In it, Mr. Kissinger tells Chinese Premier Zhou Enlai in June
1972 that the United States, mired in Vietnam, probably could live with
a communist government in South Vietnam as long as that evolved
peacefully. "If we can live with a communist government in China, we
ought to be able to accept it in Indochina," he said.
He also hints that the United States, newly courting China,
would consider a nuclear response if the Soviets were to overrun Asia
with conventional forces.
At the time, Chinese-Soviet tensions were sharp and the United
States was playing one communist state against the other as best it
could while seeking detente with its main rival, Moscow.

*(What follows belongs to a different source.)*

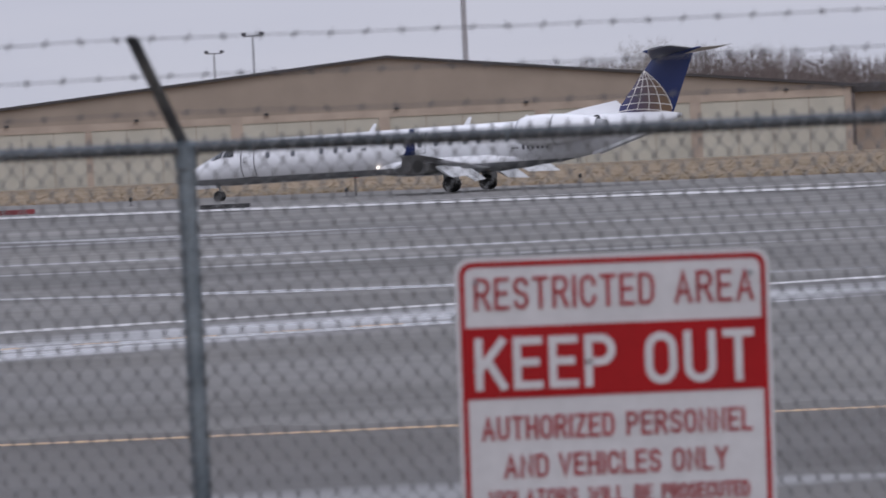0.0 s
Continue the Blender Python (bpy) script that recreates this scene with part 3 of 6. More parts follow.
    # a dark soil lip where the turf meets the shoulder
    lip = [(a, curve_at(turf_near, a) + 0.3) for a in range(21, 61)]
    ribbon("ground_soil_edge", [tuple(bearing(a, d).xy) for a, d in lip], 0.9, 0.052, M["soil"], "dark soil lip along the turf edge", 0.7, step=0.6, category="ground")


build_ground()


# ---- the fence ----
# place along the fence, height of the top rail, lean and height of the barb arm tip
POSTS = [(-5.6, 2.73, 0.15, 3.14), (-2.2, 2.74, 0.204, 3.143), (1.274, 2.765, 0.13, 3.126), (4.318, 2.778, 0.134, 3.121), (7.251, 2.788, 0.135, 3.108), (10.076, 2.786, 0.125, 3.112),
         (13.12, 2.764, 0.074, 3.076), (16.225, 2.775, 0.117, 3.092), (19.545, 2.78, 0.113, 3.107), (22.7, 2.78, 0.11, 3.1), (25.8, 2.78, 0.11, 3.1)]


def on_fence(along, z, toward=0.0):
    p = F_NORMAL * (FENCE_OUT - toward) + F_ALONG * along
    return Vector((p.x, p.y, z))


def chain_link(width, height):
    """One bay of woven diamonds: zigzag wires side by side, in the x-z plane."""
    s, pitch, step = Shape(), 0.0725, 0.048
    cols, rows = round(width / pitch), round(height / step)
    pitch = width / cols
    # down one wire: a short upright knuckle, then a thin slanting leg
    line = []
    for k in range(rows):
        x, y = (0.485, 0.003) if k % 2 else (0.015, -0.003)
        line += [(x, y, -k * step + 0.008, 0.0042), (x, y, -k * step - 0.008, 0.0042)]
        if k + 1 < rows:
            line += [(x + (0.5 - 2 * x) * f, y - 2 * y * f, -k * step - 0.008 - (step - 0.016) * f, 0.0031) for f in (0.3, 0.7)]
    for c in range(cols):
        for way in (1, -1):
            k0 = len(s.v)
            for x, y, z, r in line:
                x = c * pitch + pitch * (x if way > 0 else 1 - x)
                y *= way
                s.v.extend(((x - r, y - r, z), (x + r, y - r, z), (x, y + r, z)))
            for a in range(k0, k0 + 3 * len(line) - 3, 3):
                s.f.extend(((a, a + 1, a + 4, a + 3), (a + 1, a + 2, a + 5, a + 4), (a + 2, a, a + 3, a + 5)))
    return s


def build_fence():
    fence = thing("chain_link_fence", label="tall galvanised chain-link security fence topped with barbed wire", category="fence")
    post_z = 0.95
    tips = []
    for i, (u, zr, lean, zt) in enumerate(POSTS):
        foot, top = on_fence(u, post_z - 0.3), on_fence(u, zr - 0.02)
        post = part("post", Shape().tube([foot, top], 0.0365, 14), M["galv"], fence, smooth=True)
        part("post_cap", Shape().tube([top + Vector((0, 0, -0.06)), top + Vector((0, 0, 0.03)), top + Vector((0, 0, 0.05))], [0.044, 0.044, 0.02], 14), M["galv"], post, "cast rail-end cap", smooth=True)
        part("tie_band", Shape().tube([on_fence(u, zr - 0.13), on_fence(u, zr - 0.1)], 0.041, 14), M["galv"], post, "steel tension band", smooth=True)
        a, b = on_fence(u + 0.01, zr + 0.02), on_fence(u + lean, zt, 0.27)
        tips.append((a, b))
        s = Shape()
        w = Vector((0.027, 0.004, 0))
        d = (b - a).normalized() * 0.012
        s.loft([[p - w, p + Vector((0, -0.014, 0.01)), p + w, p + Vector((0, 0.02, -0.012))] for p in (a, a + (b - a) * 0.5, b, b + d)])
        part("barb_arm", s, M["arm" if i < 6 else "galv_dark"], fence, "dark angled barbed-wire arm" if i < 6 else "grey angled barbed-wire arm", bevel=0.003)
    for i in range(len(POSTS) - 1):
        (u0, z0, *_), (u1, z1, *_) = POSTS[i], POSTS[i + 1]
        mid = [on_fence(u0 + (u1 - u0) * k / 6, z0 + (z1 - z0) * k / 6 - 0.004 * math.sin(math.pi * k / 6)) for k in range(7)]
        rail = part("top_rail", Shape().tube(mid, 0.0245, 12), M["galv_dark"], fence, "weathered dark top rail", smooth=True)
        if i % 2:
            j = mid[3]
            part("rail_sleeve", Shape().tube([j - F_ALONG * 0.11, j + F_ALONG * 0.11], 0.028, 12), M["galv"], rail, "steel rail sleeve", smooth=True)
        # mesh bay, a little on the outer side of the posts, with cut ends above the rail
        lo, hi = on_fence(u0, z0 + 0.035, 0.03), on_fence(u1, z1 + 0.035, 0.03)
        bay = part("chain_link_mesh", chain_link((hi - lo).length, 1.86), M["wire"], fence, "woven diamond wire mesh", kind="stuff")
        x = (hi - lo).normalized()
        y = Vector((0, 0, 1)).cross(x).normalized()
        bay.matrix_basis = Matrix((x, y, x.cross(y))).transposed().to_4x4()
        bay.matrix_basis.translation = lo
        for k in range(7):
            q = mid[0] + (mid[-1] - mid[0]) * ((k + 0.5) / 7)
            s = Shape().tube([q + Vector((0, -0.03, -0.03)), q + Vector((0, -0.028, 0.028)), q + Vector((0, 0.02, 0.03))], 0.004, 5)
            part("wire_tie", s, M["galv"], fence, m=None)
    # three strands of barbed wire along the arms
    for k, f in enumerate((0.98, 0.62, 0.26)):
        for i in range(len(tips) - 1):
            p, q = tips[i][0].lerp(tips[i][1], f), tips[i + 1][0].lerp(tips[i + 1][1], f)
            p, q = p + Vector((0, 0, 0.012)), q + Vector((0, 0, 0.012))
            s = Shape()
            n = max(8, int((q - p).length / 0.128))
            line = [p.lerp(q, j / n) + Vector((0, 0, -0.012 * math.sin(math.pi * j / n) + random.uniform(-0.002, 0.002))) for j in range(n + 1)]
            s.tube(line, 0.002, 5)
            for j in range(n):
                c = line[j].lerp(line[j + 1], 0.5)
                a = random.uniform(0, 3.1)
                for t in (a, a + 1.6):
                    v = Vector((0, math.cos(t), math.sin(t))) * 0.017
                    s.tube([c - v + F_ALONG * 0.008, c + v - F_ALONG * 0.008], 0.0024, 4)
                s.tube([c - F_ALONG * 0.014, c + F_ALONG * 0.014], 0.0042, 5)
            part("barbed_strand", s, M["barb"], fence, "rusty barbed wire strand")
    # slim steel pole that stands just before the fence
    pole = thing("steel_pole", label="slim pale galvanised steel pole beside the fence", category="pole")
    foot = bearing(30.63, 20.75)
    part("shaft", Shape().tube([foot + Vector((0, 0, 0.7)), foot + Vector((0, 0, 6.5))], 0.0345, 16), M["galv_pole"], pole, smooth=True)
    part("base_collar", Shape().tube([foot + Vector((0, 0, 0.9)), foot + Vector((0, 0, 1.05))], 0.055, 16), M["galv"], pole, smooth=True)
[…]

The transcript of Mr. Kissinger's meeting with Mr. Hammadi in
Paris sheds light on a little-known maneuver that spoke to America's
broader effort to win friends in the Arab world even as it was giving
military support to the Jewish state.
The meeting was frank and open -- diplomats' preferred
description of any such meeting but in this case, true. And Mr.
Hammadi, a friend of the Soviets, was a tough sell.
"We are on the other side of the fence," Mr. Hammadi asserted.
"What the United States is doing is not to create peace but to create a
situation dominated by Israel."
Mr. Kissinger pressed: "Our attitude is not unsympathetic to Iraq. Don't believe; watch it."
He said U.S. public opinion was turning more pro-Palestinian
and U.S. aid to Israel could not be sustained for much longer at its
massive levels. He predicted that in 10 or 15 years, "Israel will be
like Lebanon -- struggling for existence, with no influence in the Arab
world."
Mindful of Israel's nuclear capability, a skeptical Mr.
Hammadi peppered Mr. Kissinger with questions, including whether
Washington would recognize Palestinian identity and even a Palestinian
state. "Is it in your power to create such a thing?"
Mr. Kissinger said he could not make recognition of
Palestinian identity happen right away but, "No solution is possible
without it."
"After a settlement, Israel will be a small friendly country," he said.
Mr. Kissinger said U.S. officials had believed Iraq was a
Soviet satellite state but had come to a "more sophisticated
understanding now. We think you are a friend of the Soviet Union but
you act on your own principles."
Saddam Hussein was then vice president, in control of internal security and oil.
When Mr. Hammadi persisted with complaints about U.S. support
for the Kurds, Mr. Kissinger brushed them off by saying, "One can do
nothing about the past."
"Not always," Mr. Hammadi countered as the meeting closed and he escorted Mr. Kissinger to the door.
Washington and Baghdad renewed relations after the start of the
Iran-Iraq war; Mr. Hammadi became prime minister in the Saddam era.
The collection, also available in microfiche, consists of some
2,100 memorandums of Mr. Kissinger's secret conversations with senior
officials abroad and at home from 1969 to 1977, serving under
presidents Richard Nixon and Gerald Ford.
William Burr, senior analyst for the research group, said the
papers are the most extensive published record of Mr. Kissinger's work,
in many instances offering insight into matters that the diplomat
ignored or merely touched on in his prolific memoirs.